**Exercise input**:
====
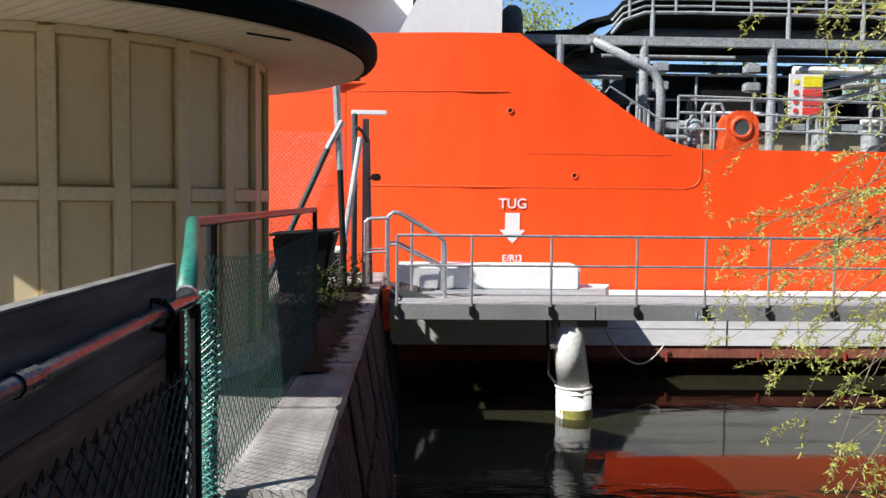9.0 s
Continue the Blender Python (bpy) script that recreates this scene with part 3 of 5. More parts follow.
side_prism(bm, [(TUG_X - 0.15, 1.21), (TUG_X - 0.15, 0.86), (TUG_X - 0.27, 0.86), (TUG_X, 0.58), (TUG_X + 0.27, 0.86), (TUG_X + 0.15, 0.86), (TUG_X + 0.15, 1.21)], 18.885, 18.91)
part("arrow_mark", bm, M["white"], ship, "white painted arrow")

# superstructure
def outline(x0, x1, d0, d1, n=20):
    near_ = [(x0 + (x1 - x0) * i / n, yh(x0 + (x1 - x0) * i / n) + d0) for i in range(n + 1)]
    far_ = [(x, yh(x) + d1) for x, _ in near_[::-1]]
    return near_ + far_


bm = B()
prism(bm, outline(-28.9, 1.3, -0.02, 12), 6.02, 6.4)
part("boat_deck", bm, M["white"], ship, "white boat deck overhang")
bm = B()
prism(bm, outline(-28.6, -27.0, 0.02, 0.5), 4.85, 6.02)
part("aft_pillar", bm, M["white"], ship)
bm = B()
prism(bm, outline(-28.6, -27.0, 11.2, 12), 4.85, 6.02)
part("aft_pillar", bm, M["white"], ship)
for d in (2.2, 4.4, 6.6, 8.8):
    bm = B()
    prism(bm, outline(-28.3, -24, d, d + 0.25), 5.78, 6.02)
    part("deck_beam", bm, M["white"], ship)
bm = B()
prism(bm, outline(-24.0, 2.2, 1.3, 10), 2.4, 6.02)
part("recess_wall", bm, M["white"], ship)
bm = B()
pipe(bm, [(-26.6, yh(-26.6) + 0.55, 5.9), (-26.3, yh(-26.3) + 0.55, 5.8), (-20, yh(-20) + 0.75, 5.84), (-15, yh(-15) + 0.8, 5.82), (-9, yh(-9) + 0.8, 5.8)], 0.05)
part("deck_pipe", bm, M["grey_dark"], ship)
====
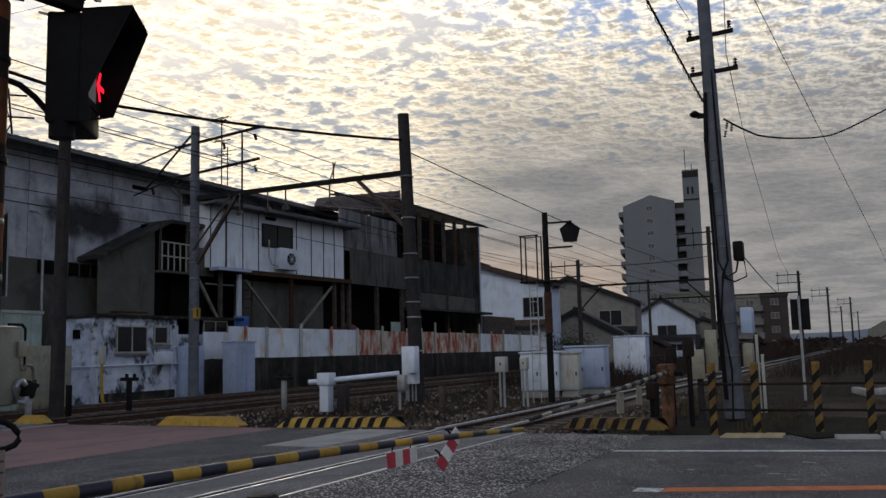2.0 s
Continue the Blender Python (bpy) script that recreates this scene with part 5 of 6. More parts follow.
====
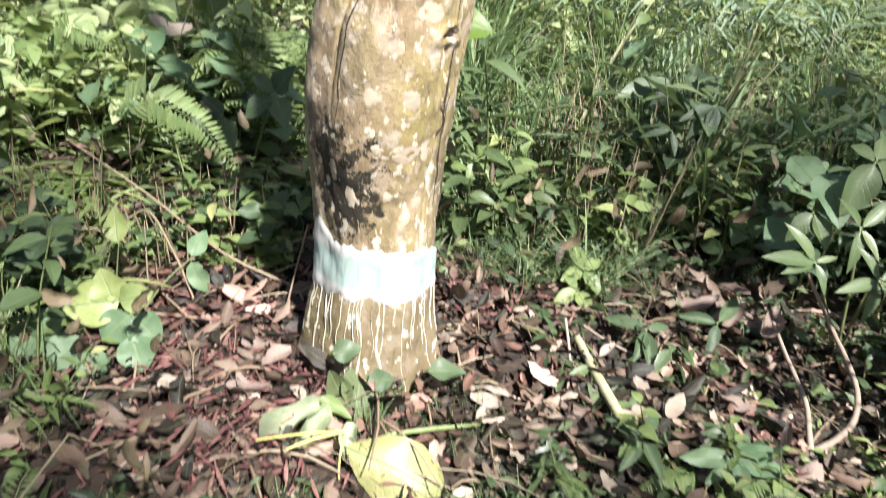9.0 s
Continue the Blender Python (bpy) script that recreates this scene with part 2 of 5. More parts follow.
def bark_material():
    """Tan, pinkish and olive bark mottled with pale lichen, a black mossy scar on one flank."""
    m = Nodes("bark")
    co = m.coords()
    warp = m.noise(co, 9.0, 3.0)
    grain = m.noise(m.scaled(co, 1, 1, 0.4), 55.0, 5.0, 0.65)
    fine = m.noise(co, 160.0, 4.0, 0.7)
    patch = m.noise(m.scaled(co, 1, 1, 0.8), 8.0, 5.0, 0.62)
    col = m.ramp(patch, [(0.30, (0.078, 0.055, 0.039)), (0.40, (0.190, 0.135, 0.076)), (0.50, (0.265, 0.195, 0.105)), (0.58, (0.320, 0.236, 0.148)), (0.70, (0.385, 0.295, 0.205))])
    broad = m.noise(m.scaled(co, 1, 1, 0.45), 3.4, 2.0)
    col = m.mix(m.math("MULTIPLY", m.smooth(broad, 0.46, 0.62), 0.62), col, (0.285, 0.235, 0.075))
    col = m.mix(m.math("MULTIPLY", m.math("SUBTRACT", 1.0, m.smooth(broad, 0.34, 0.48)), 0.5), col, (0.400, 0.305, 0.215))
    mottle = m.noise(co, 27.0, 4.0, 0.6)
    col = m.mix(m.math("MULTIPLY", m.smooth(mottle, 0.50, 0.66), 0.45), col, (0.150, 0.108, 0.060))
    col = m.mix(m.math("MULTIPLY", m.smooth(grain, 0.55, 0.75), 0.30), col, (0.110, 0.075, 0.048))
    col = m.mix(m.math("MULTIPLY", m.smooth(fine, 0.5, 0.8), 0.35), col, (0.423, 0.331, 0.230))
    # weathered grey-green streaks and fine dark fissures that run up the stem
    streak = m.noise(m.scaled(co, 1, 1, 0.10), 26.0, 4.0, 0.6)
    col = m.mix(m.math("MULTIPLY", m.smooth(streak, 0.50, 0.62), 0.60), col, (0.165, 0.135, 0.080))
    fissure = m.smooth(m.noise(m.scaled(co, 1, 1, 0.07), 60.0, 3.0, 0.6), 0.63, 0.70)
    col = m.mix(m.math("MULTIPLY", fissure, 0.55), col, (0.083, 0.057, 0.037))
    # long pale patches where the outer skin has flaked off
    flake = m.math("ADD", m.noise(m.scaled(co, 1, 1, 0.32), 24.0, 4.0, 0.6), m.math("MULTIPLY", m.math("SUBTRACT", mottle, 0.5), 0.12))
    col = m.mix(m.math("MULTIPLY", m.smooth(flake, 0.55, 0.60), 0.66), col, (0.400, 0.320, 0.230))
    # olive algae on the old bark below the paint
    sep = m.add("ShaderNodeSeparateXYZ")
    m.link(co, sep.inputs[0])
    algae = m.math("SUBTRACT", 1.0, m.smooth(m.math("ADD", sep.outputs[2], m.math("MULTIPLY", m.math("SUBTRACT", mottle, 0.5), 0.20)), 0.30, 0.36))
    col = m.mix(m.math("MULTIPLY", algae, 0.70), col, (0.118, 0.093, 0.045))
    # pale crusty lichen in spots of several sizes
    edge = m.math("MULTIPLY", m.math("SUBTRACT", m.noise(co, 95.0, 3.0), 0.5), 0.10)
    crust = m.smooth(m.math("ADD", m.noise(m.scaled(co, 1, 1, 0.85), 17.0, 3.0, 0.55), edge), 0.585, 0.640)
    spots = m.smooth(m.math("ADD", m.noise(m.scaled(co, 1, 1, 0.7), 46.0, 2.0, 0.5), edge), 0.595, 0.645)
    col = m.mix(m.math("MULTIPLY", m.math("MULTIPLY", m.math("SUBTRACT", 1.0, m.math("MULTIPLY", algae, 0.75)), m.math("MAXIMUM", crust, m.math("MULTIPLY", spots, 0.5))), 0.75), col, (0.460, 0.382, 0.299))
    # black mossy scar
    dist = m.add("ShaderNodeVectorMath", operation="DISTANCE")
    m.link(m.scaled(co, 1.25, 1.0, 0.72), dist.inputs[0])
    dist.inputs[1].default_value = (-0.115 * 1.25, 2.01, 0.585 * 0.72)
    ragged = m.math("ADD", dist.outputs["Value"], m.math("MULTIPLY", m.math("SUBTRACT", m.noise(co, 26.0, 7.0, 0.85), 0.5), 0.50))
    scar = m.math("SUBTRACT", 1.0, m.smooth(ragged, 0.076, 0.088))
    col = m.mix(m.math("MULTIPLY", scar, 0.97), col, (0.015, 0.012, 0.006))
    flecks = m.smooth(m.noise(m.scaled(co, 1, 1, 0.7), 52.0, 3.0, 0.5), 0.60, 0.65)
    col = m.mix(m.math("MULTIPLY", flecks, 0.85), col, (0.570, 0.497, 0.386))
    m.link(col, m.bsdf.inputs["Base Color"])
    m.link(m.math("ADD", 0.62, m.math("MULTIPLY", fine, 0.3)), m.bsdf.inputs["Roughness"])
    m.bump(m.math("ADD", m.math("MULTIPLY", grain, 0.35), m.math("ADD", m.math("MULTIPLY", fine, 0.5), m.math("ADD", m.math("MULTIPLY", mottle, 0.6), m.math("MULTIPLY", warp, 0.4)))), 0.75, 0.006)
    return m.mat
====
**Problem to solve**:
Calculate how many lines of the material include the string "this", and state that number by itself.

**Complete answer**:
3